→ BRIEF
Pictures stay out of the copy; restate everything else in the material exactly.

→ DATASET EXTRACT
- - -
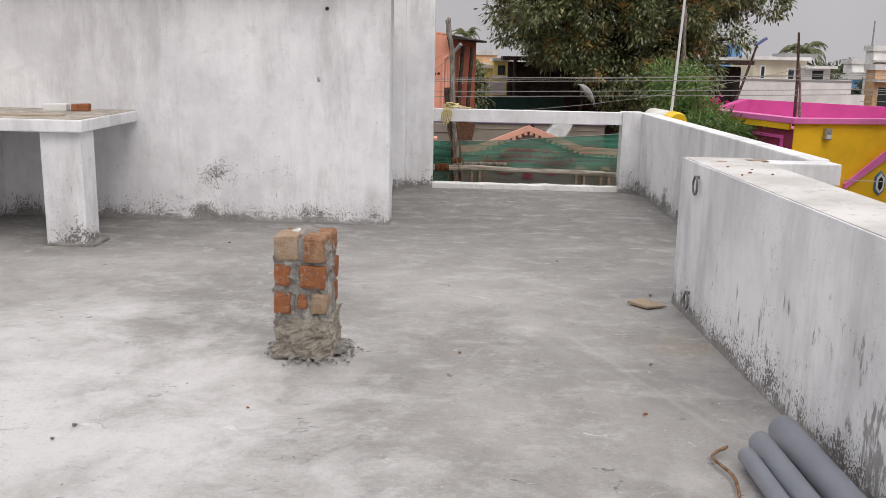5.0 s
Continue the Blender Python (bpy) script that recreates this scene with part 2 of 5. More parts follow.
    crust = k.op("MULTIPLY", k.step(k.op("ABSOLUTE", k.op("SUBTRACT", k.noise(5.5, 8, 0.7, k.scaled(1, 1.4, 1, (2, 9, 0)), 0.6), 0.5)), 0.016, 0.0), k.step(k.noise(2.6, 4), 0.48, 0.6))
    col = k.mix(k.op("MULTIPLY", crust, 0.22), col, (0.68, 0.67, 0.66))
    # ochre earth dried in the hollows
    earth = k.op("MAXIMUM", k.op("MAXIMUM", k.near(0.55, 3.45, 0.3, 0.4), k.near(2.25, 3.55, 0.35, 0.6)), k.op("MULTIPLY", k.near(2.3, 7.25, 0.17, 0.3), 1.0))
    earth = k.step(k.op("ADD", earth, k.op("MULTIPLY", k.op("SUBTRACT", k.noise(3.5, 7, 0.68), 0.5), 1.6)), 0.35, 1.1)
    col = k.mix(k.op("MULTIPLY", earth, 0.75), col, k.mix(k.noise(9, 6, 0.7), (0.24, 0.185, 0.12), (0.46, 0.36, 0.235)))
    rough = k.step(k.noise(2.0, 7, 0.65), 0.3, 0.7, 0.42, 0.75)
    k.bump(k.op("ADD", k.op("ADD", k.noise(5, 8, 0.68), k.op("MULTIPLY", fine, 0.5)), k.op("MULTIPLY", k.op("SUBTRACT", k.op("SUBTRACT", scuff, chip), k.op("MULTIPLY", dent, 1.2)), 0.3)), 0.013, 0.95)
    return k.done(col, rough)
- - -
→ ANSWER BELOW
5.0 s
Continue the Blender Python (bpy) script that recreates this scene with part 2 of 5. More parts follow.
    crust = k.op("MULTIPLY", k.step(k.op("ABSOLUTE", k.op("SUBTRACT", k.noise(5.5, 8, 0.7, k.scaled(1, 1.4, 1, (2, 9, 0)), 0.6), 0.5)), 0.016, 0.0), k.step(k.noise(2.6, 4), 0.48, 0.6))
    col = k.mix(k.op("MULTIPLY", crust, 0.22), col, (0.68, 0.67, 0.66))
    # ochre earth dried in the hollows
    earth = k.op("MAXIMUM", k.op("MAXIMUM", k.near(0.55, 3.45, 0.3, 0.4), k.near(2.25, 3.55, 0.35, 0.6)), k.op("MULTIPLY", k.near(2.3, 7.25, 0.17, 0.3), 1.0))
    earth = k.step(k.op("ADD", earth, k.op("MULTIPLY", k.op("SUBTRACT", k.noise(3.5, 7, 0.68), 0.5), 1.6)), 0.35, 1.1)
    col = k.mix(k.op("MULTIPLY", earth, 0.75), col, k.mix(k.noise(9, 6, 0.7), (0.24, 0.185, 0.12), (0.46, 0.36, 0.235)))
    rough = k.step(k.noise(2.0, 7, 0.65), 0.3, 0.7, 0.42, 0.75)
    k.bump(k.op("ADD", k.op("ADD", k.noise(5, 8, 0.68), k.op("MULTIPLY", fine, 0.5)), k.op("MULTIPLY", k.op("SUBTRACT", k.op("SUBTRACT", scuff, chip), k.op("MULTIPLY", dent, 1.2)), 0.3)), 0.013, 0.95)
    return k.done(col, rough)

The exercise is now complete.